Hi Richard. The panel is not a single-issue one. Although they will be considering the issues at Barton Moss their remit is much wider. The panellists bring with them a wealth of experience, with several having considerable experience of protests and demonstrations. On this issue of police conduct at Barton Moss, or indeed anywhere else, is that officers are expected to behave properly and if they do not then the appropriate disciplinary action should be taken. They aren’t there to take sides, but rather are there to uphold the law, keep the peace and facilitate sometimes competing rights – that is the rights of people to peacefully protest and the rights of local residents and businesses to go about their usual business.

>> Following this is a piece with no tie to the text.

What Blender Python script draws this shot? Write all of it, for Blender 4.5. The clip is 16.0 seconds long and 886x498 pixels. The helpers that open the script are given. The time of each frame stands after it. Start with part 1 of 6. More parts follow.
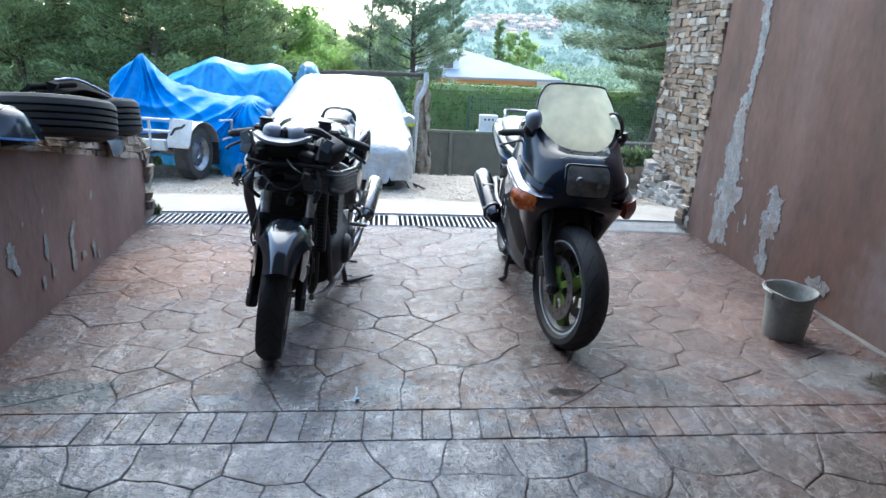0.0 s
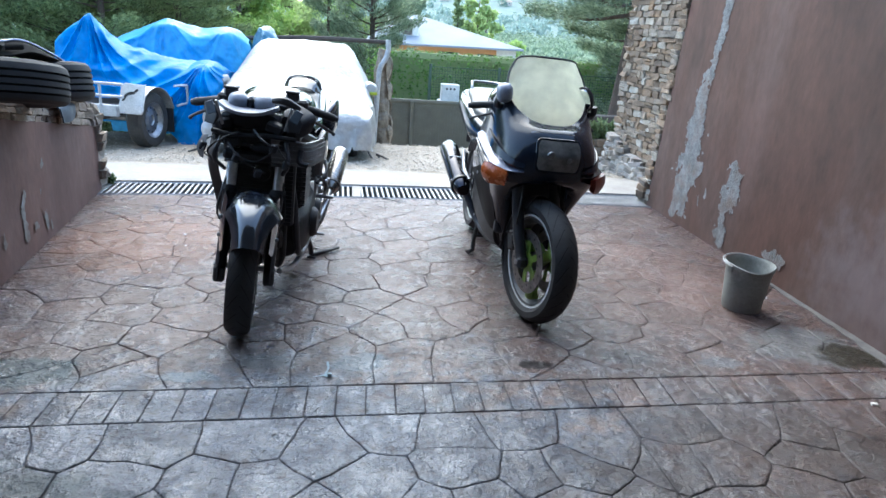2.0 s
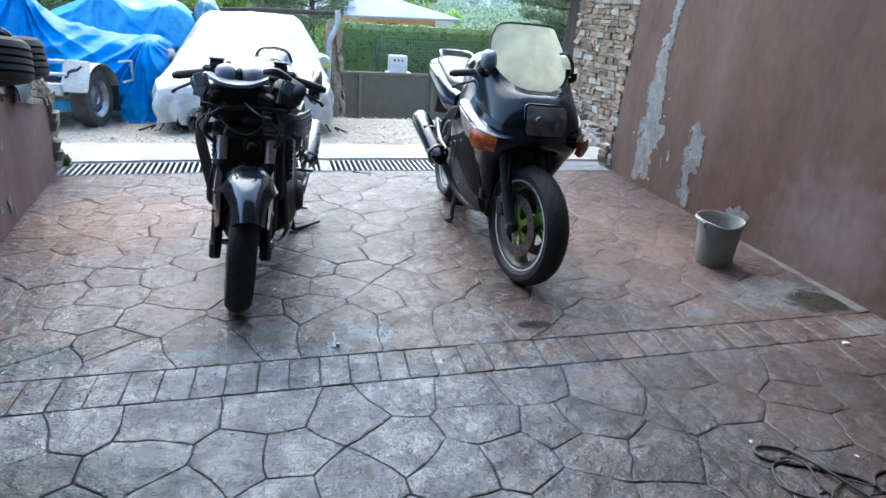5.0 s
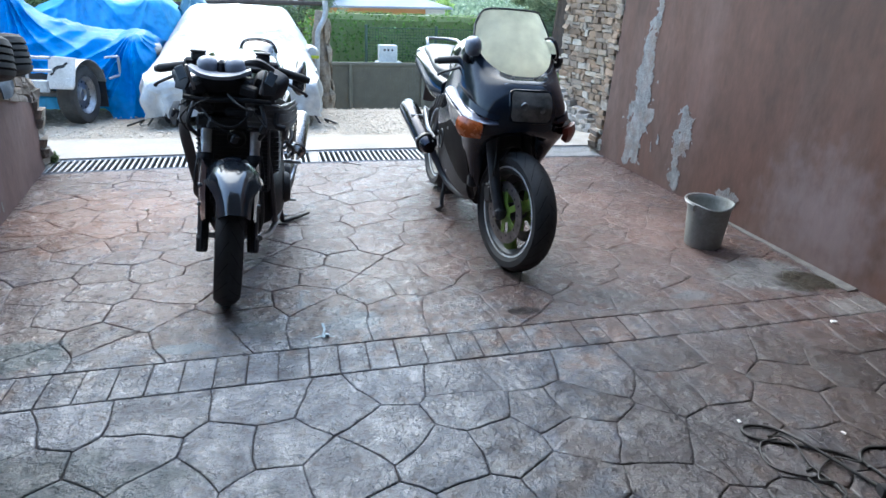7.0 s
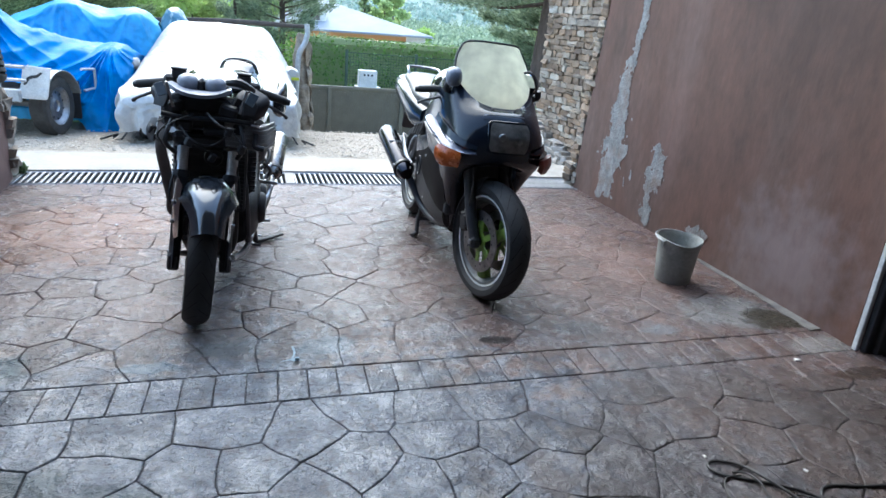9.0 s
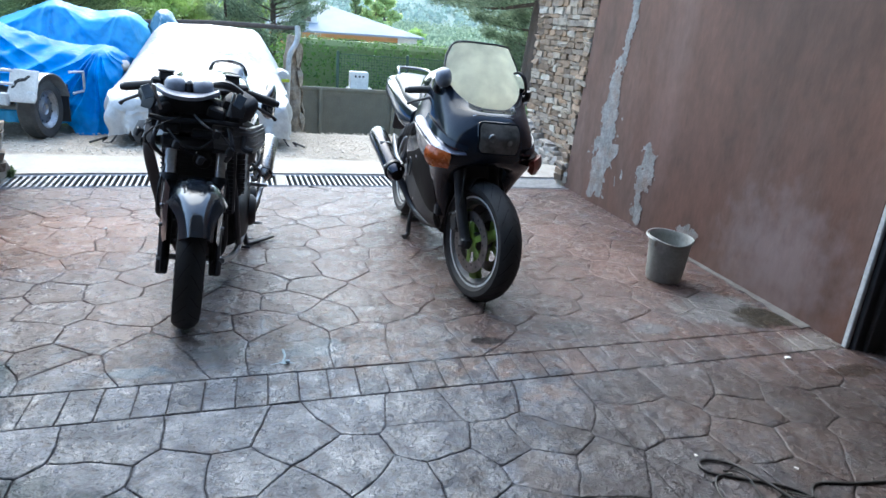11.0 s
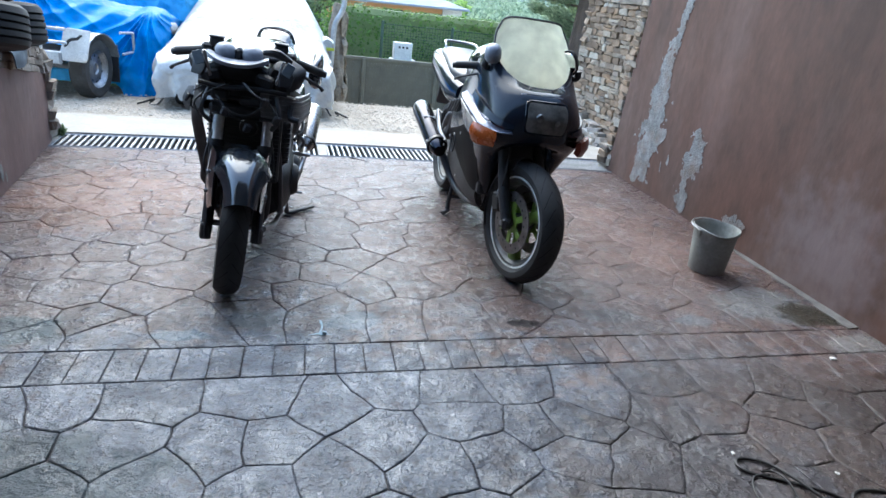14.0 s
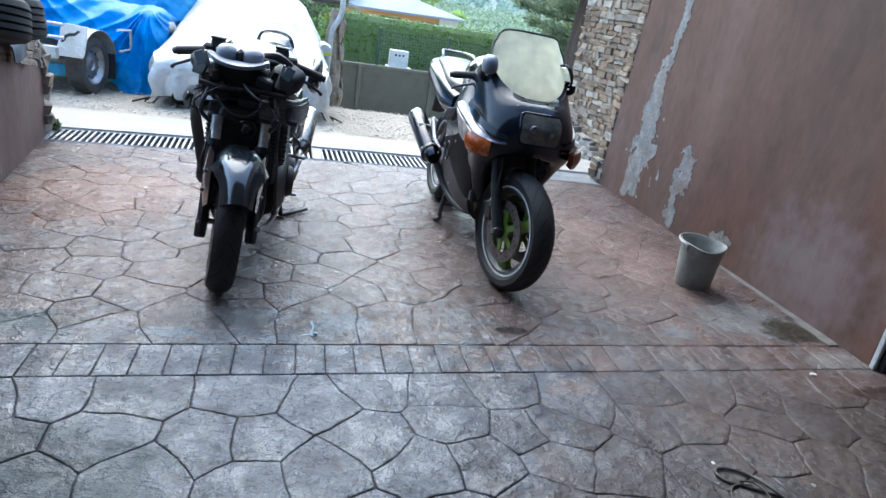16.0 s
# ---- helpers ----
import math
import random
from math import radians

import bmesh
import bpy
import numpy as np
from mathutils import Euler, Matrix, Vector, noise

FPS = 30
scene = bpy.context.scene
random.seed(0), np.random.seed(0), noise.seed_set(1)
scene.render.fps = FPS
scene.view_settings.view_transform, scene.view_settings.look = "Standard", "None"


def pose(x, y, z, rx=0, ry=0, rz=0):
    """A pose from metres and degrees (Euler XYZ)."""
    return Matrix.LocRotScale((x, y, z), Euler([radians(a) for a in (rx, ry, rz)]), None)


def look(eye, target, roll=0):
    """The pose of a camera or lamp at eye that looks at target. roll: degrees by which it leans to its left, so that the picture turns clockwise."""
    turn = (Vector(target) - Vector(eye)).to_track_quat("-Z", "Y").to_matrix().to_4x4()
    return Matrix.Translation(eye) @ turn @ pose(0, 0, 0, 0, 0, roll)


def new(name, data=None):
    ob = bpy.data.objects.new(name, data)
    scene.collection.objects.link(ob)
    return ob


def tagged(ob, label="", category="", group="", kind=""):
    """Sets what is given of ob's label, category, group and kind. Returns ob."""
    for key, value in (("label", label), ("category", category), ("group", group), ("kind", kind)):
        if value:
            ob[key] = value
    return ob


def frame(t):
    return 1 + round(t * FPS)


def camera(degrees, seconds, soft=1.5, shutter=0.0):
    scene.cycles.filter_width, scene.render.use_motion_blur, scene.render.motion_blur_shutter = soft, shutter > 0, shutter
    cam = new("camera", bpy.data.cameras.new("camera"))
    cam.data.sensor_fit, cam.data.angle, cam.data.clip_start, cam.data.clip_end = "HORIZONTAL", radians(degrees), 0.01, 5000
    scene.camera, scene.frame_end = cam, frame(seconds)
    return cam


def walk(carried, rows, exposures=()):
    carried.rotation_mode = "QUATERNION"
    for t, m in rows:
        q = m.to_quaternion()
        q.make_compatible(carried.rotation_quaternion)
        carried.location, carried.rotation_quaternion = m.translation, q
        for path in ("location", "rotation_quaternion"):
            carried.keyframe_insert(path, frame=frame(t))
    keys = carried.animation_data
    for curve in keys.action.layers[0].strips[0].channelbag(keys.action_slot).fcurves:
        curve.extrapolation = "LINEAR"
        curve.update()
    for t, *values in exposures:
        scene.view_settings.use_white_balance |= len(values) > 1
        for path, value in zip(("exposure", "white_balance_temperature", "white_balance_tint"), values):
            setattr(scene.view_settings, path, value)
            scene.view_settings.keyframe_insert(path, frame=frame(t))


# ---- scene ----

If anyone has a complaint about police officer conduct, they should complain to GMP, which is a straightforward process on their website

graham Jones

so who is there to speak up for the protestors -no one another whitewash to justify the over policing by gmp and their justification of heavy handed tactics by bully boys against people legitimately protesting against something they dont want


Thanks Graham, as made clear in the previous comment to Richard, this panel comprises a wide range of people, many of whom have significant experience (as does Tony Lloyd himself) of participation in, and organisation of, protests and demonstrations. The panel is not a police panel, it reports to Tony.

Dave Haslam

When will the panel reconvene? This week? Will the minutes be published? How do members of the public make representations to this panel and what powers does this panel have?


Yes, the panel has met for the second time. Minutes, terms of reference and contact details will be published on the website shortly.